People felt betrayed by Blair’s aggressiveness in the Middle East, but they weren’t producing assassination fantasies.   Hilary Mantel has been criticised – and praised – for her short story the Assassination of Margaret Thatcher.  In the eighties such works were not uncommon, from post-punk music to comics, such as Grant Morrison’s and Paul Grist’s StSwithin’s Day, a story about a teenage fantasy of justified murder.   It may have led to questions in the House of Commons and condemnation from the Sun, but the publishers simply used it in the publicity material: her potential murder was a selling point.

This is not how it should be.

And yet, Thatcher remains one of the most influential politicians of the twentieth century.  Her reforms changed Britain fundamentally and, for better or for worse, underpin where we are today.  From the loosening of the regulation of the financial markets, to nationalising electricity, water, gas, oil, trains, the telephone lines and almost everything else bar the Post Office and the NHS (one of those sacred cows was flogged off by the current crop; the other waits in the slaughterhouse); from denouncing society and promoting the notion of the selfish company to beginning the shift to student debt with the reduction of grants and the introduction of loans (followed today by massive fees). 

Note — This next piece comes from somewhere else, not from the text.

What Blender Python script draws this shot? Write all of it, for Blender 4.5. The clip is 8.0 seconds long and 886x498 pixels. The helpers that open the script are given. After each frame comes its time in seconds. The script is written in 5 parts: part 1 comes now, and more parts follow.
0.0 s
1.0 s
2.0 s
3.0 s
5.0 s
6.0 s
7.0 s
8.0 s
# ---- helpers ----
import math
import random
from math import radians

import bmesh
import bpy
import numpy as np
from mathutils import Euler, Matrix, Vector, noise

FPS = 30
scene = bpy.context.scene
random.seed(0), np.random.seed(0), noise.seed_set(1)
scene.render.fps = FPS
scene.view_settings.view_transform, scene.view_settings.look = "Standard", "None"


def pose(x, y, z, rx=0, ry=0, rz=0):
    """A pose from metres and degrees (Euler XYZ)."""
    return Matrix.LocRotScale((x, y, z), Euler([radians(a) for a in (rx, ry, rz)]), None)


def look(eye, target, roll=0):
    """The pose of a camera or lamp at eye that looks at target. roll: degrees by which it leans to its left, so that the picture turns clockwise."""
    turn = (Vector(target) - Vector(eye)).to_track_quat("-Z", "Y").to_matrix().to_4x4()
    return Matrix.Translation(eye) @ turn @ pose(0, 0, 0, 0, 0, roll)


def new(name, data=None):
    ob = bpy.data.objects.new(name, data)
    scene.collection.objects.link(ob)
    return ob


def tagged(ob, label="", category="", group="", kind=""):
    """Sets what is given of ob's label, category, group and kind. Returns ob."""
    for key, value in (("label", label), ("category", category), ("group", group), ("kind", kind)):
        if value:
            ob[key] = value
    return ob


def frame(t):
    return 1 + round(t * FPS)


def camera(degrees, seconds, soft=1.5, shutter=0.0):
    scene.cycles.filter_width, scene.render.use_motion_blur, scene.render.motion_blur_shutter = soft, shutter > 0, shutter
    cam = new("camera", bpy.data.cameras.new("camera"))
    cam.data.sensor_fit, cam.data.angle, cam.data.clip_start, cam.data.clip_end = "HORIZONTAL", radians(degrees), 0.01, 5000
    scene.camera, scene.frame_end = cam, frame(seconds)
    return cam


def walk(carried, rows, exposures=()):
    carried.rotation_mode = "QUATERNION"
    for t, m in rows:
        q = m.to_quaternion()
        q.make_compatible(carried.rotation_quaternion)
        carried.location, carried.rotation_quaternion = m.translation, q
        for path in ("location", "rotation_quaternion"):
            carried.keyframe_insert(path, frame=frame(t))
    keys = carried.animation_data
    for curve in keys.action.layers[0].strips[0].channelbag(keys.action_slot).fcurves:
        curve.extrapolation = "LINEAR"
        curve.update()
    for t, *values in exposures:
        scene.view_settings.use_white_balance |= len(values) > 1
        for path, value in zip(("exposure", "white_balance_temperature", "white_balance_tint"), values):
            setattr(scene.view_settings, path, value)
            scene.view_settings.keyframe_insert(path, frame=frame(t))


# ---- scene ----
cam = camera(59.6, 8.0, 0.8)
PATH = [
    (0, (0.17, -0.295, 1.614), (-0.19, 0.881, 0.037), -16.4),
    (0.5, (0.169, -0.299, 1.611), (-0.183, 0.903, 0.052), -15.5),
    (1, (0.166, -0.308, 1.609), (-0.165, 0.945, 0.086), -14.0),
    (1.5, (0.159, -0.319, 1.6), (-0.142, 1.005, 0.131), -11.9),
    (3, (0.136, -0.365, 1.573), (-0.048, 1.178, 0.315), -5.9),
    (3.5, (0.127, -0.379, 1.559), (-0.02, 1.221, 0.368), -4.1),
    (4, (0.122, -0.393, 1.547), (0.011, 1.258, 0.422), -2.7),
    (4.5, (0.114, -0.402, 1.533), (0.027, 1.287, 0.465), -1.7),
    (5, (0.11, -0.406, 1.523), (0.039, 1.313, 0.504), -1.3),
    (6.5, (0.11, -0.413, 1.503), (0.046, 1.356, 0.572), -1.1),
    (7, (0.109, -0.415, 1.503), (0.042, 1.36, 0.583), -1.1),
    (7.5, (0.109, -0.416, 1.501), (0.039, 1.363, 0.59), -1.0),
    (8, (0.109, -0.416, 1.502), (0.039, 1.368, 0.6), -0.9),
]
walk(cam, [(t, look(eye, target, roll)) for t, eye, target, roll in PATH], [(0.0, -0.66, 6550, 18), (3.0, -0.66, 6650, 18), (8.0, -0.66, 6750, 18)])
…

Aside from the extended existential identity crisis Grant Shappsappears trapped in and the shocking revelations that Ed Miliband had sexualintercourse with an attractive woman before he met his wife, the 2010 political highlight of last week was the BBC debate.  There was an odd feel to this one.  With David Cameron refusing to attend – an action which if he was seeking any other job than Prime Minister would have seen, under the rules he introduced, his job seekers allowance cut for not actively trying to gain employment – and BBC seemingly forgetting to invite Nick Clegg the balance ended up with Farage on, appropriately, the far right of the stage attempting to debate four varying levels of left leaning parties.  The debate ended with Natalie Bennet, Nicola Sturgeon and Leanne Wood enjoying a group hug before shaking Miliband’s hand while Farage stood alone, the little boy who smelt of wee and nobody would play with.

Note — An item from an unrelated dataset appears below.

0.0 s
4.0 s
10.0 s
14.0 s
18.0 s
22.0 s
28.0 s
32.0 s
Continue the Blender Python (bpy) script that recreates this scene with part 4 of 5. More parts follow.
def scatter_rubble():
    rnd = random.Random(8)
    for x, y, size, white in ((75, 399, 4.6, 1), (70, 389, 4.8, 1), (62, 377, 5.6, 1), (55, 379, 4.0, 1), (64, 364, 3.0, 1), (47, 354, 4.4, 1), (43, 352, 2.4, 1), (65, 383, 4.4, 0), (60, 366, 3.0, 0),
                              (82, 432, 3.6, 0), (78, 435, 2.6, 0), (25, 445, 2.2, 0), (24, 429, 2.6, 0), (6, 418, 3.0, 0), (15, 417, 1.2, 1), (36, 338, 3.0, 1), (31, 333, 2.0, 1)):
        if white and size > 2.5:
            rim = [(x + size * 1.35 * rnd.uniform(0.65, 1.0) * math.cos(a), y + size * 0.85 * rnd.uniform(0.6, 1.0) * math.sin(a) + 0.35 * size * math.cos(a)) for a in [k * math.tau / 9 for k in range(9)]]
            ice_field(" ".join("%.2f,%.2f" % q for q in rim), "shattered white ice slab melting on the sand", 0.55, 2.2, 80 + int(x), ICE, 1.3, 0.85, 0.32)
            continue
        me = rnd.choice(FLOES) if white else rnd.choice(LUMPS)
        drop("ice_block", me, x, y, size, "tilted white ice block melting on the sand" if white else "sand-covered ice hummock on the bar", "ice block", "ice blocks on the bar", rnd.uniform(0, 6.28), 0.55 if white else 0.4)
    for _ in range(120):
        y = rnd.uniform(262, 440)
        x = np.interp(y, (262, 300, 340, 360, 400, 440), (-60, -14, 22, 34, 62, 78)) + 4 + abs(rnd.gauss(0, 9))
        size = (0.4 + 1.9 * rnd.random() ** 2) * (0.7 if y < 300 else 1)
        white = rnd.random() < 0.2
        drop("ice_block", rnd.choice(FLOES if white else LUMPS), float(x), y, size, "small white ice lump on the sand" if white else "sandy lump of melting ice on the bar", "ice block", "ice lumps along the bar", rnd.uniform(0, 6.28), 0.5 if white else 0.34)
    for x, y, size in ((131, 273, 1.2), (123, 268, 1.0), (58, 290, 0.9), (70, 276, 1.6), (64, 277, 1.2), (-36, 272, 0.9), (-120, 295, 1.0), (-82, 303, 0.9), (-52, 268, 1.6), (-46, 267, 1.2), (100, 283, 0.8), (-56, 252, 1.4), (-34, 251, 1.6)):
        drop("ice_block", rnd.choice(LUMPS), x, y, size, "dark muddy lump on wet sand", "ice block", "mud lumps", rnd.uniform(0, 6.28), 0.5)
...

In complete fairness to Farage, with the Tories absent and the centre ground of the Lib Dems not represented this was not a true representation of the country’s political landscape.  However, his attempt to dismiss the audiences’ negative reaction as being because they were specially selected by the left-biased BBC was ridiculous.  The BBC is renowned world-wide as an impartial news source.  You only have to look to the USA (or almost every other country in the world) to see what partisan reporting and political presentation is like.

Here’s the thing, Farage: Possibly the audience was selected, by the independent polling company, to be representative of the parties debating.  Or, it could be that everyone appears rabidly left-wing compared to UKIP.  Or, just maybe, it could be that believing in a fair, equal and just society for all is how most people think.

The country is a very different place to what it was in 1979.  In many ways it is better: a fairer, more tolerant society, but much of that came through thirteen years of Labour government easing a relaxing of attitudes to difference.  Many of the so-called improvements just look shinier on the surface.  People still moan about the trains; power costs are spiralling again only we’re paying for it direct rather than through taxation; infrastructure is creaking at the edges and a cavalier financial sector plays high stakes poker with the whole economy. 

There are many things we can do to improve our country, to improve the society in which we live.  Leaving Europe will not help.  All it will do is leave us isolated, poorer, inward looking and still mourning for a perfect life in a past that never really existed.